● **Problem to work on**
An exact copy of the records is required, minus the pictures they hold.

[Animation scripts]
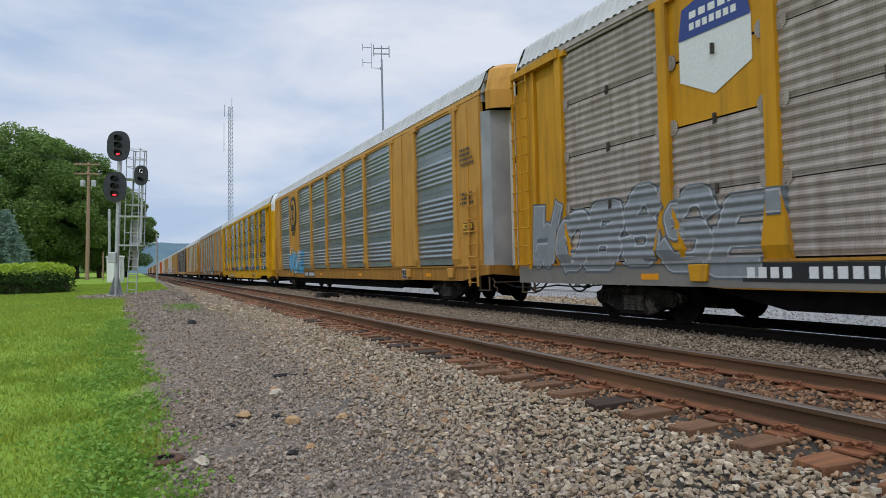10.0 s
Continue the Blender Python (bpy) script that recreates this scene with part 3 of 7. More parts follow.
def end_door_mesh(material, z0, z1, name):
    def build():
        bm = bmesh.new()
        c = end_curve()
        inner = [(x * .96, y + .05) for x, y in c]
        slab(bm, c + inner[::-1], "z", z0, z1)
        me = made(bm, name, material)
        return me
    return cached(("door", material.name, z0, z1, name), build)


def hood_mesh(material):
    """The rounded cap that closes the roof over the end doors."""
    def build():
        bm = bmesh.new()
        c = end_curve()
        full = c + [(-x, y) for x, y in c[-2::-1]]
        rings = []
        for z, s, dy in ((HOOD_FOOT, 1.0, 0), (ROOF_BASE + .1, 1.0, 0), (ROOF_BASE + .4, .94, .03), (ROOF_BASE + .67, .88, .1), (ROOF_BASE + .8, .74, .18), (ROOF_BASE + .86, .4, .26)):
            rings.append([bm.verts.new((x * s, y * (1 if dy == 0 else 1) + dy, z)) for x, y in full])
        back = [[bm.verts.new((x * s, .3, z)) for x, y in full] for z, s, dy in ((ROOF_BASE + .1, 1.01, 0), (ROOF_BASE + .4, .945, 0), (ROOF_BASE + .68, .885, 0), (ROOF_BASE + .81, .75, 0), (ROOF_BASE + .87, .42, 0))]
        for u, w in zip(rings, rings[1:]):
            for i in range(len(full) - 1):
                bm.faces.new((u[i], u[i + 1], w[i + 1], w[i]))
        for u, w in zip(rings[1:], back):
            for i in range(len(full) - 1):
                bm.faces.new((u[i], u[i + 1], w[i + 1], w[i]))
        return made(bm, "end_hood", material)
    return cached(("hood", material.name), build)


def ladder_mesh(material, z0, z1, width, rungs):
    def build():
        bm = bmesh.new()
        for y in (0, width):
            slab(bm, [(y - .025, z0), (y + .025, z0), (y + .025, z1), (y - .025, z1)], "x", -.07, -.03)
        for i in range(rungs):
            z = z0 + .1 + i * (z1 - z0 - .25) / (rungs - 1)
            rod(bm, (-.1, 0, z), (-.1, width, z), .012, 6)
            for y in (0, width):
                rod(bm, (-.1, y, z), (-.05, y, z), .02, 6)
        return made(bm, "ladder", material)
    return cached(("ladder", material.name, z0, z1, width, rungs), build)


def deck_mesh(material):
    def build():
        bm = bmesh.new()
        box(bm, -HALF + .1, HALF - .1, .1, BODY - .1, SILL_TOP - .1, SILL_TOP - .02)
        return made(bm, "deck", material)
    return cached(("deck", material.name), build)


def buffer_mesh(material, low):
    def build():
        bm = bmesh.new()
        slab(bm, [(-1.38, low + .2), (-.5, low + .12), (.5, low + .12), (1.38, low + .2), (1.38, SILL_TOP), (-1.38, SILL_TOP)], "y", -.05, .1)
        return made(bm, "end_sill", material)
    return cached(("buffer", material.name, low), build)


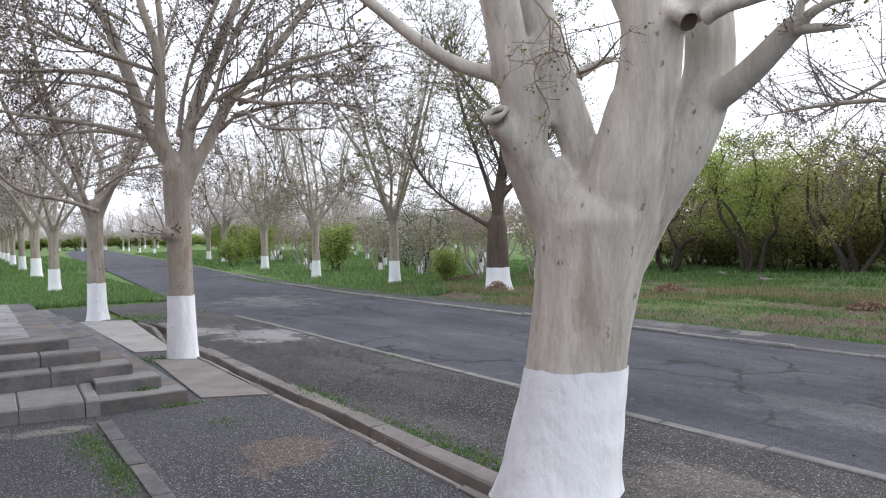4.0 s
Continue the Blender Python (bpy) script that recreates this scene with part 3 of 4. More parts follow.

● **Exercise solution**
10.0 s
Continue the Blender Python (bpy) script that recreates this scene with part 3 of 7. More parts follow.
def end_door_mesh(material, z0, z1, name):
    def build():
        bm = bmesh.new()
        c = end_curve()
        inner = [(x * .96, y + .05) for x, y in c]
        slab(bm, c + inner[::-1], "z", z0, z1)
        me = made(bm, name, material)
        return me
    return cached(("door", material.name, z0, z1, name), build)


def hood_mesh(material):
    """The rounded cap that closes the roof over the end doors."""
    def build():
        bm = bmesh.new()
        c = end_curve()
        full = c + [(-x, y) for x, y in c[-2::-1]]
        rings = []
        for z, s, dy in ((HOOD_FOOT, 1.0, 0), (ROOF_BASE + .1, 1.0, 0), (ROOF_BASE + .4, .94, .03), (ROOF_BASE + .67, .88, .1), (ROOF_BASE + .8, .74, .18), (ROOF_BASE + .86, .4, .26)):
            rings.append([bm.verts.new((x * s, y * (1 if dy == 0 else 1) + dy, z)) for x, y in full])
        back = [[bm.verts.new((x * s, .3, z)) for x, y in full] for z, s, dy in ((ROOF_BASE + .1, 1.01, 0), (ROOF_BASE + .4, .945, 0), (ROOF_BASE + .68, .885, 0), (ROOF_BASE + .81, .75, 0), (ROOF_BASE + .87, .42, 0))]
        for u, w in zip(rings, rings[1:]):
            for i in range(len(full) - 1):
                bm.faces.new((u[i], u[i + 1], w[i + 1], w[i]))
        for u, w in zip(rings[1:], back):
            for i in range(len(full) - 1):
                bm.faces.new((u[i], u[i + 1], w[i + 1], w[i]))
        return made(bm, "end_hood", material)
    return cached(("hood", material.name), build)


def ladder_mesh(material, z0, z1, width, rungs):
    def build():
        bm = bmesh.new()
        for y in (0, width):
            slab(bm, [(y - .025, z0), (y + .025, z0), (y + .025, z1), (y - .025, z1)], "x", -.07, -.03)
        for i in range(rungs):
            z = z0 + .1 + i * (z1 - z0 - .25) / (rungs - 1)
            rod(bm, (-.1, 0, z), (-.1, width, z), .012, 6)
            for y in (0, width):
                rod(bm, (-.1, y, z), (-.05, y, z), .02, 6)
        return made(bm, "ladder", material)
    return cached(("ladder", material.name, z0, z1, width, rungs), build)


def deck_mesh(material):
    def build():
        bm = bmesh.new()
        box(bm, -HALF + .1, HALF - .1, .1, BODY - .1, SILL_TOP - .1, SILL_TOP - .02)
        return made(bm, "deck", material)
    return cached(("deck", material.name), build)


def buffer_mesh(material, low):
    def build():
        bm = bmesh.new()
        slab(bm, [(-1.38, low + .2), (-.5, low + .12), (.5, low + .12), (1.38, low + .2), (1.38, SILL_TOP), (-1.38, SILL_TOP)], "y", -.05, .1)
        return made(bm, "end_sill", material)
    return cached(("buffer", material.name, low), build)


4.0 s
Continue the Blender Python (bpy) script that recreates this scene with part 3 of 4. More parts follow.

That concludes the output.